Monkeypox is transmitted mainly through direct contact with infected blood or bodily fluids.
Ecuador's Public Health Ministry on Wednesday confirmed the country's first case of monkeypox, in a 30-year-old man who lives in the southwest coastal province of Guayas.
The National Institute of Public Health Research carried out the tests confirming the virus after the patient displayed characteristic symptoms such as fever, malaise and skin lesions resembling pimples or blisters.
"So far, the person is in stable condition and remains in isolation in Guayas, as do those he came into contact with," the ministry said in a statement.
Ecuador activated a nationwide health alert on May 22 to begin monitoring for the presence of monkeypox and announced its first suspected case five days later, though it was eventually ruled out.
Previously, on Tuesday, Panama also confirmed its first case of monkeypox, in a 30-year-old man who is currently receiving medical attention. The diagnosis immediately activated contact tracing to avoid the spread of the virus, Health Minister Luis Sucre announced.

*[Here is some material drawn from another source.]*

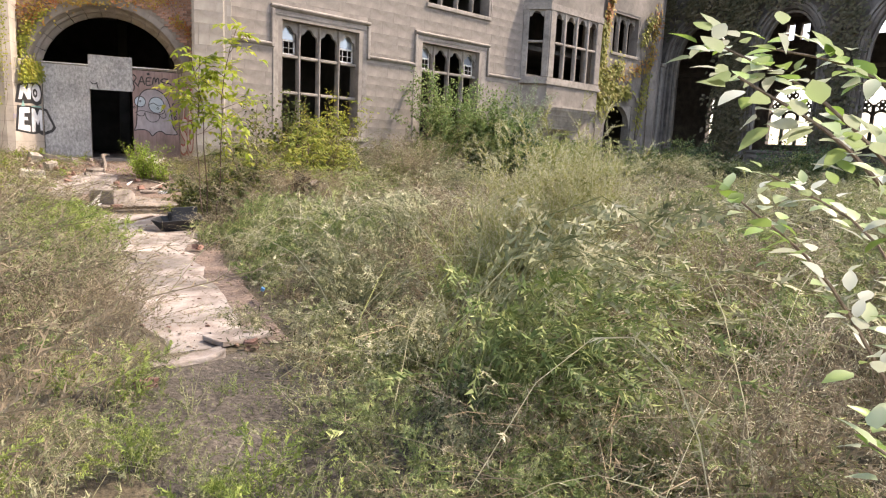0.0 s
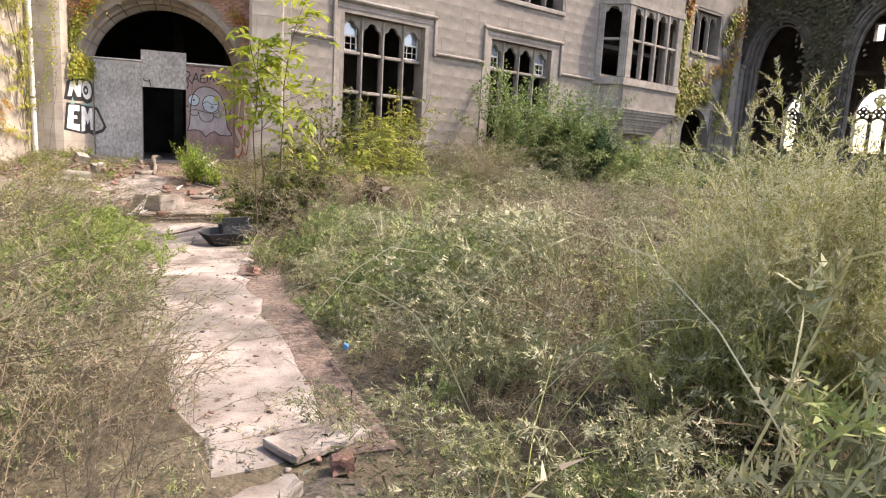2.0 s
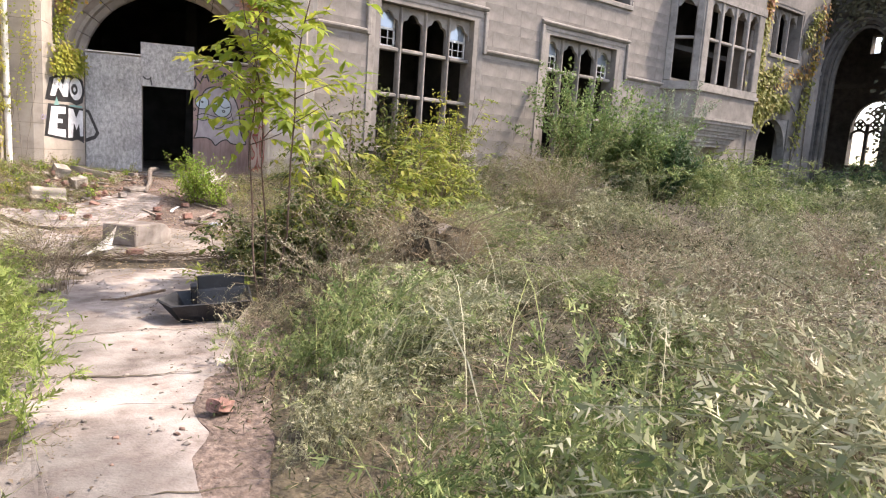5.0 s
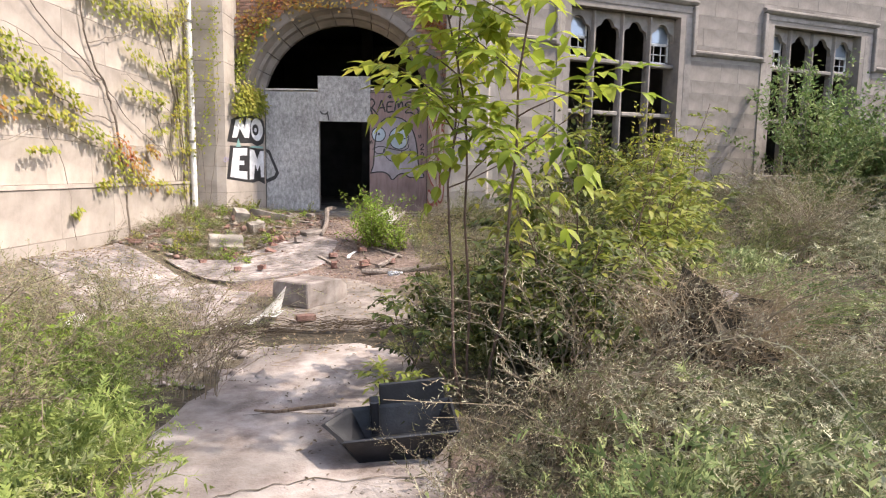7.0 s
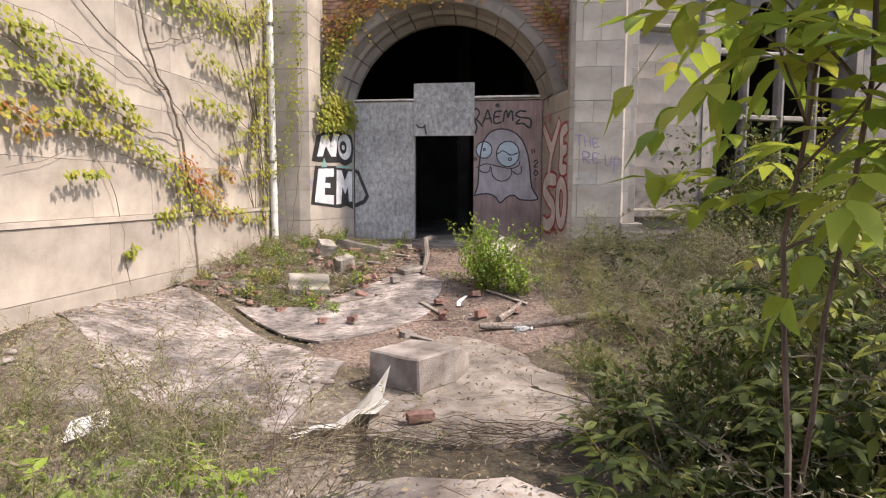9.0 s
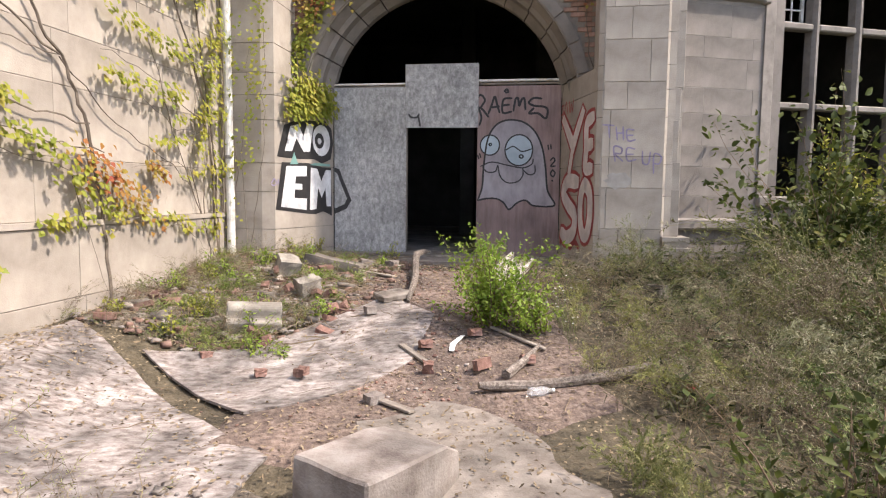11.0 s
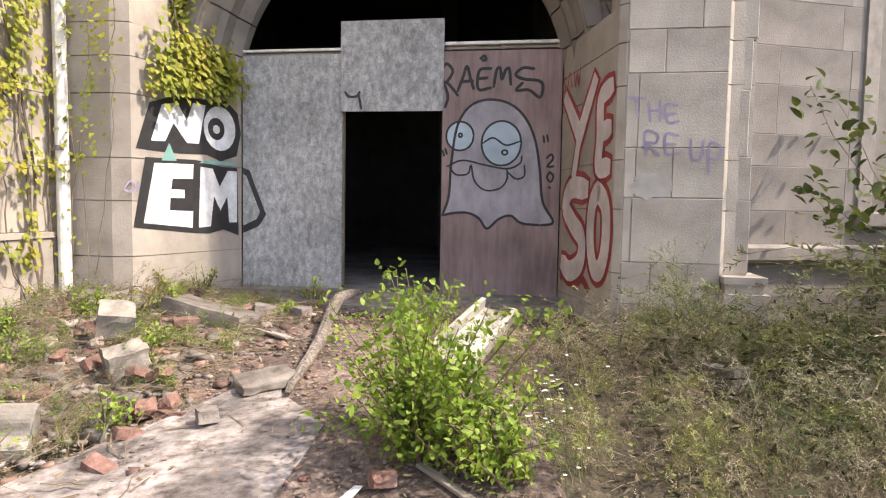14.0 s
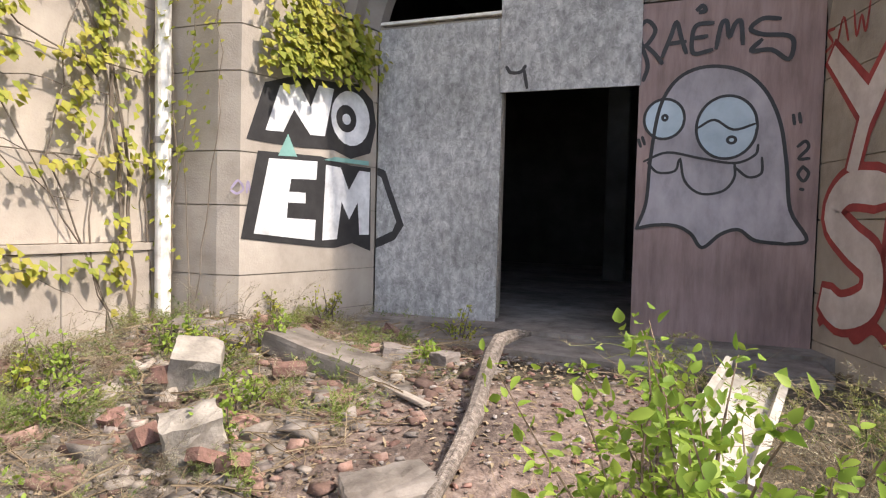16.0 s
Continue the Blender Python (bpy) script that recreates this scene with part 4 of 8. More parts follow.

In spite of the first monkeypox case, the health measures announced last week regarding the lifting of the mandatory use of face masks as of July 11, both in open and closed spaces, will move forward, he added. The exception to the lifting of the mask mandate will be health facilities, both public and private, as well as public transportation.
Monkeypox, a zoonotic disease endemic in parts of Africa that has spread to other continents, is transmitted mainly through direct contact with infected blood or bodily fluids.